# Integral Volume of Sphere

1. Jan 14, 2010

### GunnaSix

1. The problem statement, all variables and given/known data
For a sphere of radius r find the volume of the cap of height h.

2. Relevant equations

3. The attempt at a solution
I can get it down to $$V \ = \ \pi \int_{r-h}^r (\pi r^2 - \pi y^2)dy \ = \ \pi {\left[(r^2y-\dfrac{1}{3} y^3) \right] }_{r-h}^r$$

I expanded this to $$V=\pi (-\dfrac{2}{3} r^3+2r^2h-rh^2-\dfrac{1}{3}h^3)$$

but the book has $$V=\pi h^2(r-\dfrac{1}{3} h)$$

What am I missing/doing wrong?

Last edited: Jan 14, 2010
2. Jan 14, 2010

### Dick

The calculus part is ok, except that you mistyped your integrand.
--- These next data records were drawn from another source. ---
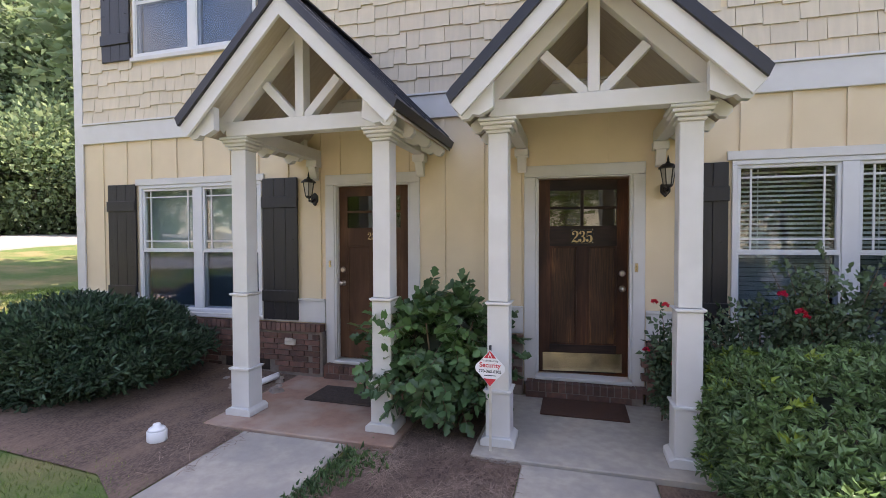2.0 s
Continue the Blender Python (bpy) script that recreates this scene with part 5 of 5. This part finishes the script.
def litter(name, x0, x1, y0, y1, n, ln, material, label, seed, z=-0.125, ok=None):
    rng = np.random.default_rng(seed)
    x, y, a = rng.uniform(x0, x1, n), rng.uniform(y0, y1, n), rng.uniform(0, 6.28, n)
    zz = z + rng.uniform(0, 0.025, n)
    l = rng.uniform(0.5, 1.2, n) * ln
    d = np.stack([np.cos(a) * l, np.sin(a) * l, rng.normal(0, 0.01, n)], 1)
    s = np.stack([-np.sin(a), np.cos(a), np.zeros(n)], 1) * 0.0022
    c = np.stack([x, y, zz], 1)
    v = np.stack([c - d / 2 - s, c - d / 2 + s, c + d / 2 + s, c + d / 2 - s], 1).reshape(-1, 3)
    tagged(new(name, fast_mesh(name, v, np.arange(4 * n).reshape(-1, 4), material)), label, "litter", "", "stuff")


litter("pine_straw", -1.72, -0.46, -3.1, -0.1, 9000, 0.13, STRAW, "pine needles strewn over the bed", 1)
litter("pine_straw", -6.4, -2.72, -2.4, -0.15, 12000, 0.10, STRAW, "pine needles strewn over the corner bed", 2)

def weeds(x, y, rx, ry, n, seed):
    rng = np.random.default_rng(seed)
    pos = np.stack([x + rng.normal(0, rx, n), y + rng.normal(0, ry, n), np.full(n, -0.13)], 1)
    way = rng.normal(size=(n, 3)) * 0.5 + np.array([0, 0, 0.8])
    me = leaves("weed_patch", pos, way, rng.uniform(0.03, 0.085, n), 0.1, L_HEDGE, rng)
    tagged(new("weed_patch", me), "low green weeds beside the garden walk", "weeds", "weeds by the walk", "stuff")


weeds(-1.74, -2.15, 0.07, 0.28, 420, 15)
weeds(-1.62, -1.85, 0.10, 0.10, 160, 16)

# ---- shingles and bricks ----
rng2 = np.random.default_rng(9)
sh_me = {}
rest = bmesh.new()
up_holes = [(w[0] - 0.03, w[1] + 0.03, w[2] - 0.06, w[3] + 0.09) for w in UPWIN]
count = 0
for row in range(15):
    z = 3.158 + row * 0.178
    x = XL + 0.122
    while x < 8.0:
        w = float(rng2.choice((0.15, 0.18, 0.22, 0.29)))
        drop = float(rng2.choice((0.0, 0.0, 0.02, 0.03))) if row else 0.0
        a, b = x, x + w
        x = b
        if any(a < h[1] and b > h[0] and z + 0.2 > h[2] and z < h[3] for h in up_holes):
            hh = next(h for h in up_holes if a < h[1] and b > h[0] and z + 0.2 > h[2] and z < h[3])
            if b > hh[0] > a + 0.03:
                b = hh[0]
            elif a < hh[1] < b - 0.03:
                a = hh[1]
            elif z < hh[2] - 0.05:
                pass
            else:
                continue
        w2 = b - a
        if row < 6 and -4.2 < a < 4.6 and count < 300:
            key = (round(w2, 3), drop)
            if key not in sh_me:
                q = prism(bmesh.new(), [(0.0, -drop), (-0.026, -drop), (-0.024, 0.004 - drop), (-0.006, 0.195), (0.0, 0.195)], 0.0025, w2 - 0.0025, "x")
                sh_me[key] = mesh_of("shingle", q, SHINGLE)
            piece("shingle", sh_me[key], wall_front, Matrix.Translation((a, 0.024, z)))
            count += 1
        else:
            q = [(0.024, z - drop), (-0.002, z - drop), (0.0, z + 0.004 - drop), (0.018, z + 0.195), (0.024, z + 0.195)]
            prism(rest, q, a + 0.0025, b - 0.0025, "x")
sr = part("upper_shingles", rest, SHINGLE_FAR, wall_front, "beige staggered wall shingles")
sr["kind"] = "stuff"

brick_me = mesh_of("brick", box(-0.097, 0.097, -0.045, 0.045, -0.0285, 0.0285), BRICK)
half_me = mesh_of("brick", box(-0.045, 0.045, -0.045, 0.045, -0.0285, 0.0285), BRICK)
row_me = mesh_of("brick", box(-0.0285, 0.0285, -0.06, 0.06, -0.045, 0.045), BRICK)
for a, b in ((XL + 0.02, -2.94), (-1.73, -0.6), (0.6, 4.4)):
    core = structure("brick_plinth", box(a, b, -0.078, 0.02, -0.2, 0.445), MORTAR, "brown brick plinth with a soldier course cap")
    hollow_span = (-4.35, -3.62) if a < -5 else None
    for k in range(7):
        z = 0.01 + k * 0.067 - 0.03
        x = a + (0.05 if k % 2 else 0.1)
        while x < b - 0.03:
            half = b - x < 0.1
            if not (hollow_span and hollow_span[0] < x < hollow_span[1] and z < 0.09) and not (a > 0.5 and x > 2.4):
                piece("brick", half_me if half else brick_me, core, pose(min(x, b - 0.045) if half else min(x, b - 0.097), -0.047 + rng2.normal(0, 0.0012), z, 0, 0, rng2.normal(0, 0.25)))
            x += 0.206
    x = a + 0.03
    while x < b and not (a > 0.5 and x > 3.3):
        piece("brick", row_me, core, pose(x, -0.05, 0.487, -6, 0, rng2.normal(0, 0.4)))
        x += 0.067
# Flat dark plate in place of bricks, painting the shade of a hollow.
structure("crawl_vent", box(-4.3, -3.66, -0.082, -0.079, -0.05, 0.09), UNLIT, "dark sheet painted as a shaded hollow under the brickwork")
for _, c in DOORS:
    core = structure("brick_step", box(c - 0.56, c + 0.56, -0.115, 0.03, -0.2, 0.068), MORTAR, "brown brick door step of soldier bricks")
    x = c - 0.53
    while x < c + 0.56:
        piece("brick", row_me, core, pose(x, -0.062, 0.027, 0, 0, rng2.normal(0, 0.3)))
        x += 0.0665
    x = c - 0.46
    while x < c + 0.5:
        piece("brick", brick_me, core, pose(x, -0.076, -0.055, 0, 0, rng2.normal(0, 0.3)))
        x += 0.206
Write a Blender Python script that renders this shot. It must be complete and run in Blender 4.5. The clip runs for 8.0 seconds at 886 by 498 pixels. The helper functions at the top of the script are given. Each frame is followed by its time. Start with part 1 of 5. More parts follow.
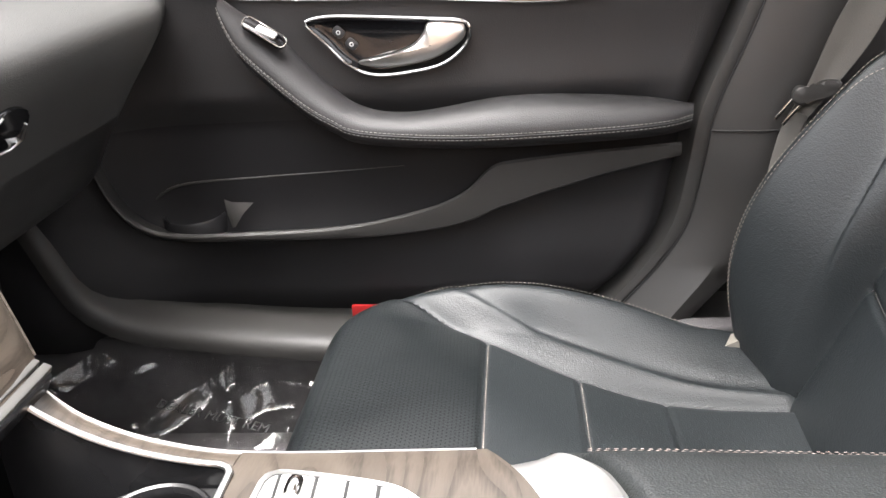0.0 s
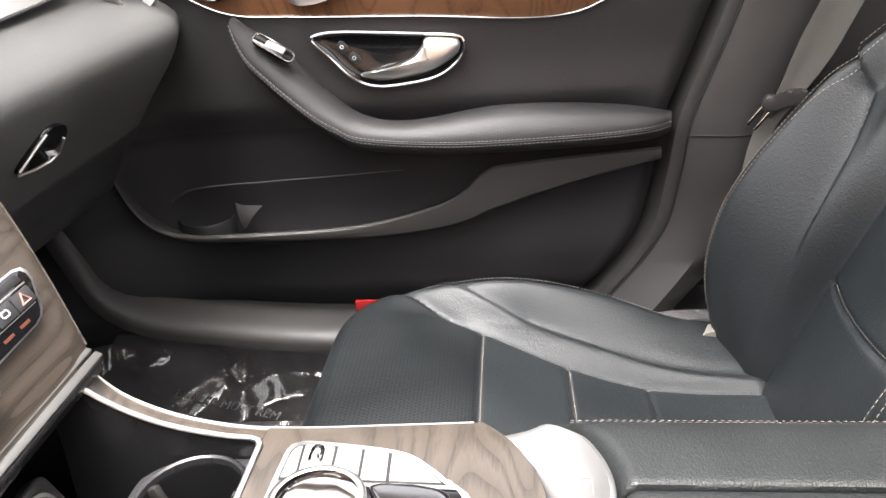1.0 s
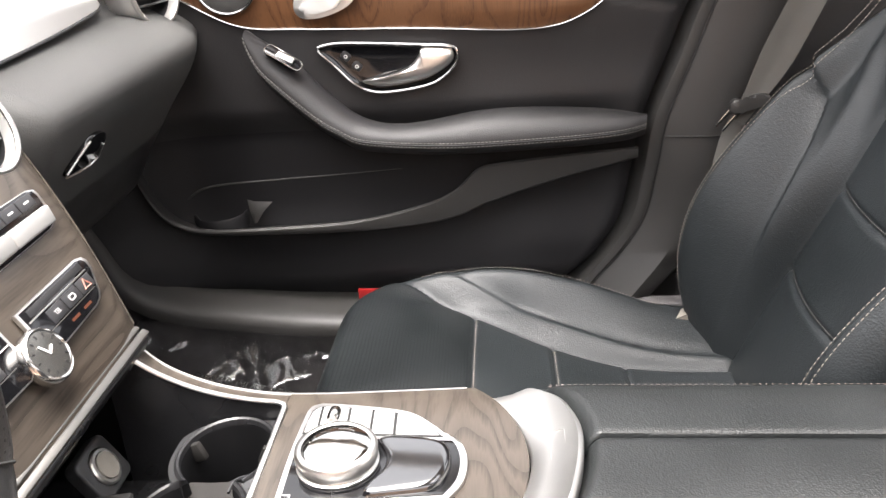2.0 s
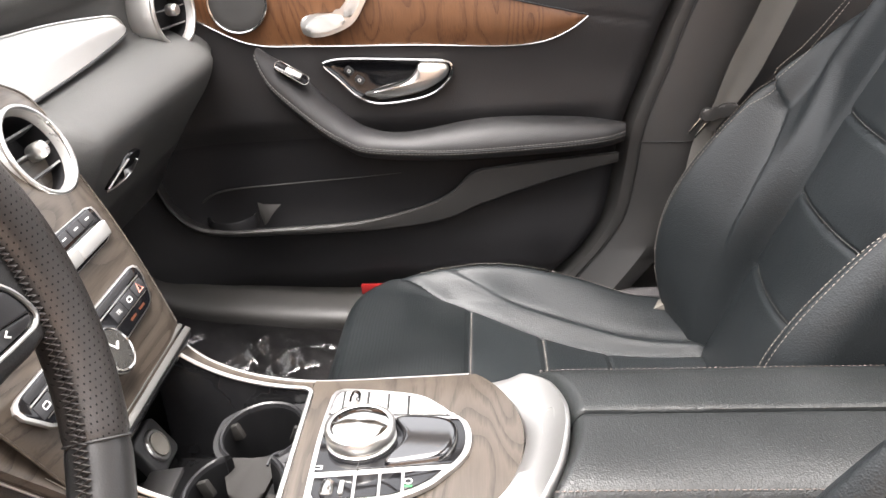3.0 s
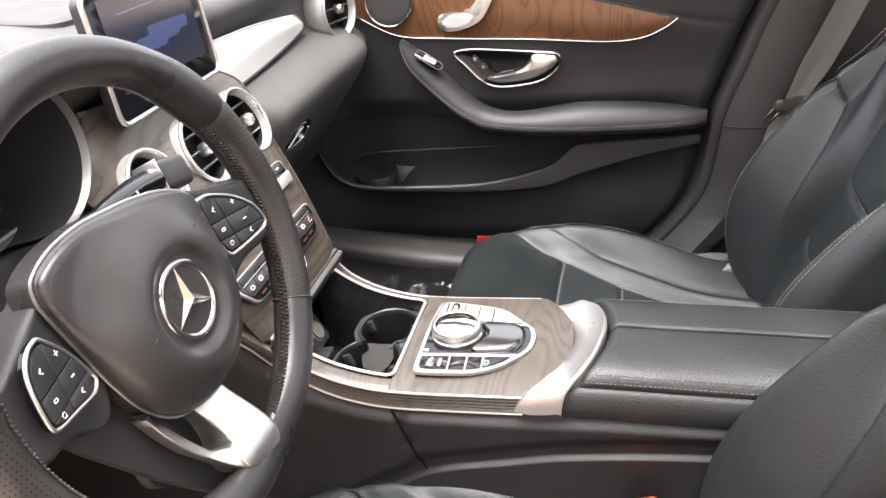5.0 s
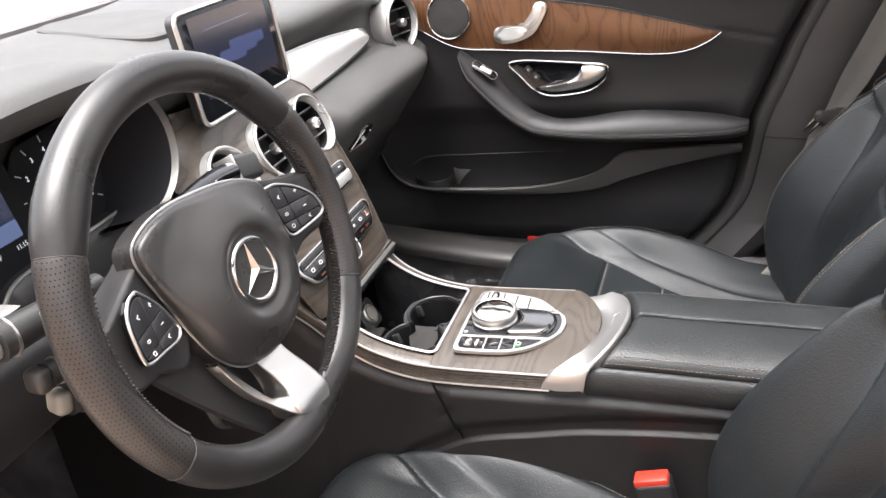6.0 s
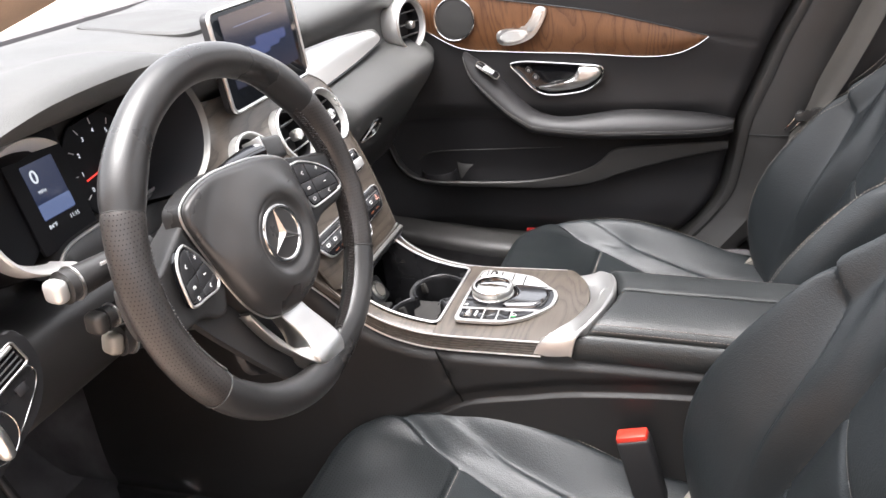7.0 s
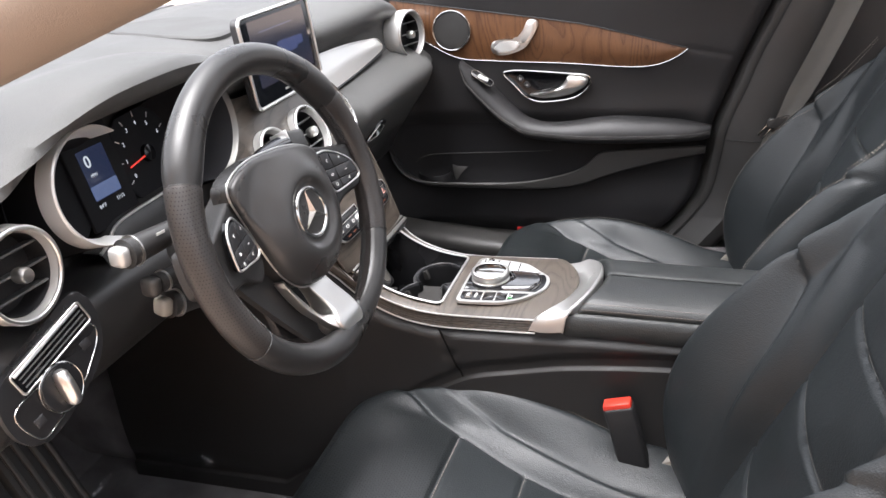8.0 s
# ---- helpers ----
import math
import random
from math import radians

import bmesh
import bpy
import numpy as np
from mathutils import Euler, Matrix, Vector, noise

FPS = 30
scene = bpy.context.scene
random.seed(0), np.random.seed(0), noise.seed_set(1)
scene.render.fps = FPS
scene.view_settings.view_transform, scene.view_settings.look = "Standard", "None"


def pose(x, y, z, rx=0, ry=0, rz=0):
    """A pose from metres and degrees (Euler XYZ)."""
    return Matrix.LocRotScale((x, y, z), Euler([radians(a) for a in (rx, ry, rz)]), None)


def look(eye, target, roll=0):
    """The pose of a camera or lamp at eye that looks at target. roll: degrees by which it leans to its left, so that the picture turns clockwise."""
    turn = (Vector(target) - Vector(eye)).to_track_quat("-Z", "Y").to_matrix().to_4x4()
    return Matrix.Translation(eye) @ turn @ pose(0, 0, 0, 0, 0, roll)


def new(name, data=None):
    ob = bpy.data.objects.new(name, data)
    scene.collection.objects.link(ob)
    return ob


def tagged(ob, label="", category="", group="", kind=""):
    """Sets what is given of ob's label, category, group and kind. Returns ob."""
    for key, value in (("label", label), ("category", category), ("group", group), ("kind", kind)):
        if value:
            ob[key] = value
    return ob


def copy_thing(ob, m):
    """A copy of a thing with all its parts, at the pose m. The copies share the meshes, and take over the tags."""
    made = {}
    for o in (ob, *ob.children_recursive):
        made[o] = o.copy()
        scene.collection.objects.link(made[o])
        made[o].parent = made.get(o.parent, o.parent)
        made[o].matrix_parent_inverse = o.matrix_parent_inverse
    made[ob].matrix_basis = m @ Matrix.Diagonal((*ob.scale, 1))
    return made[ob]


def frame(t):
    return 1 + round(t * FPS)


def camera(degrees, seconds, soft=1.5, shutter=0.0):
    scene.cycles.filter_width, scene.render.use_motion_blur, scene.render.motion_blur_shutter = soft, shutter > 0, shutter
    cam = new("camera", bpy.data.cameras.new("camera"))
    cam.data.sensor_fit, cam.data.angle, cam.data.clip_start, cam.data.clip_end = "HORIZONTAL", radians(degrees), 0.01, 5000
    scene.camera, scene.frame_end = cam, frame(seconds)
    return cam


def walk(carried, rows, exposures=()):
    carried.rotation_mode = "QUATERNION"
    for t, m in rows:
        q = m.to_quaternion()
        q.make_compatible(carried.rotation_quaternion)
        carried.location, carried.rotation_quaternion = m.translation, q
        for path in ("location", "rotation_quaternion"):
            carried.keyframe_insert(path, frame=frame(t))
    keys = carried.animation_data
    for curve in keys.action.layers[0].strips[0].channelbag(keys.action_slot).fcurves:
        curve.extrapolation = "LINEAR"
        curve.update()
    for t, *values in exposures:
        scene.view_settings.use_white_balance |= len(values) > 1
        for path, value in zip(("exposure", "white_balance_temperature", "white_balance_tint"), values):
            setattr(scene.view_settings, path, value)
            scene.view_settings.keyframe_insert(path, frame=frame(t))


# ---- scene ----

The problem is in the algebra leading to your expression for V. For example, I can tell by looking at your integral expression that there shouldn't be any r^3 term in the result.

3. Jan 14, 2010

### payumooli

do the expansion again?

4. Jan 14, 2010

### GunnaSix

Yeah I got it. Forgot to carry the subtraction in the $$(r-h)^3$$ expansion twice in a row and just assumed I was missing something instead of checking my algebra again. I should have seen that the $$r^3$$ expressions would cancel out. Sorry.